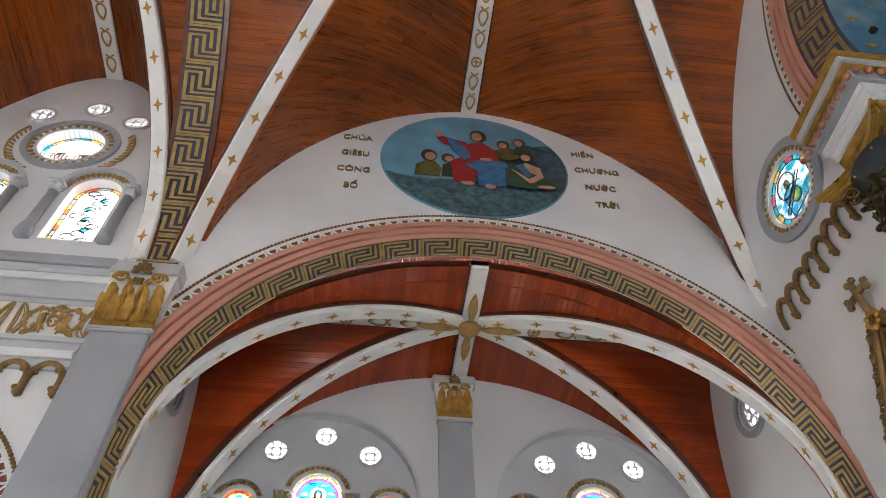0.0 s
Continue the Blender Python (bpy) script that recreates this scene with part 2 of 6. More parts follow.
def swept(bm, pts, prof, downs, closed=True):
    """A profile of (across, down) swept along points; downs gives the direction of down at each point."""
    rows = []
    for i, p in enumerate(pts):
        t = (pts[min(i + 1, len(pts) - 1)] - pts[max(i - 1, 0)]).normalized()
        d = downs[i]
        d = (d - t * d.dot(t)).normalized()
        s = t.cross(d).normalized()
        rows.append([bm.verts.new(p + s * a + d * b) for a, b in prof])
    n = len(prof)
    for p, q in zip(rows, rows[1:]):
        for j in range(n if closed else n - 1):
            bm.faces.new((p[j], p[(j + 1) % n], q[(j + 1) % n], q[j]))
    if closed:
        bm.faces.new(rows[0])
        bm.faces.new(rows[-1][::-1])
    return bm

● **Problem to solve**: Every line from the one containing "Continue the Blender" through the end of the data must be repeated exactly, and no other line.

● **Solution**:
Continue the Blender Python (bpy) script that recreates this scene with part 2 of 6. More parts follow.
def swept(bm, pts, prof, downs, closed=True):
    """A profile of (across, down) swept along points; downs gives the direction of down at each point."""
    rows = []
    for i, p in enumerate(pts):
        t = (pts[min(i + 1, len(pts) - 1)] - pts[max(i - 1, 0)]).normalized()
        d = downs[i]
        d = (d - t * d.dot(t)).normalized()
        s = t.cross(d).normalized()
        rows.append([bm.verts.new(p + s * a + d * b) for a, b in prof])
    n = len(prof)
    for p, q in zip(rows, rows[1:]):
        for j in range(n if closed else n - 1):
            bm.faces.new((p[j], p[(j + 1) % n], q[(j + 1) % n], q[j]))
    if closed:
        bm.faces.new(rows[0])
        bm.faces.new(rows[-1][::-1])
    return bm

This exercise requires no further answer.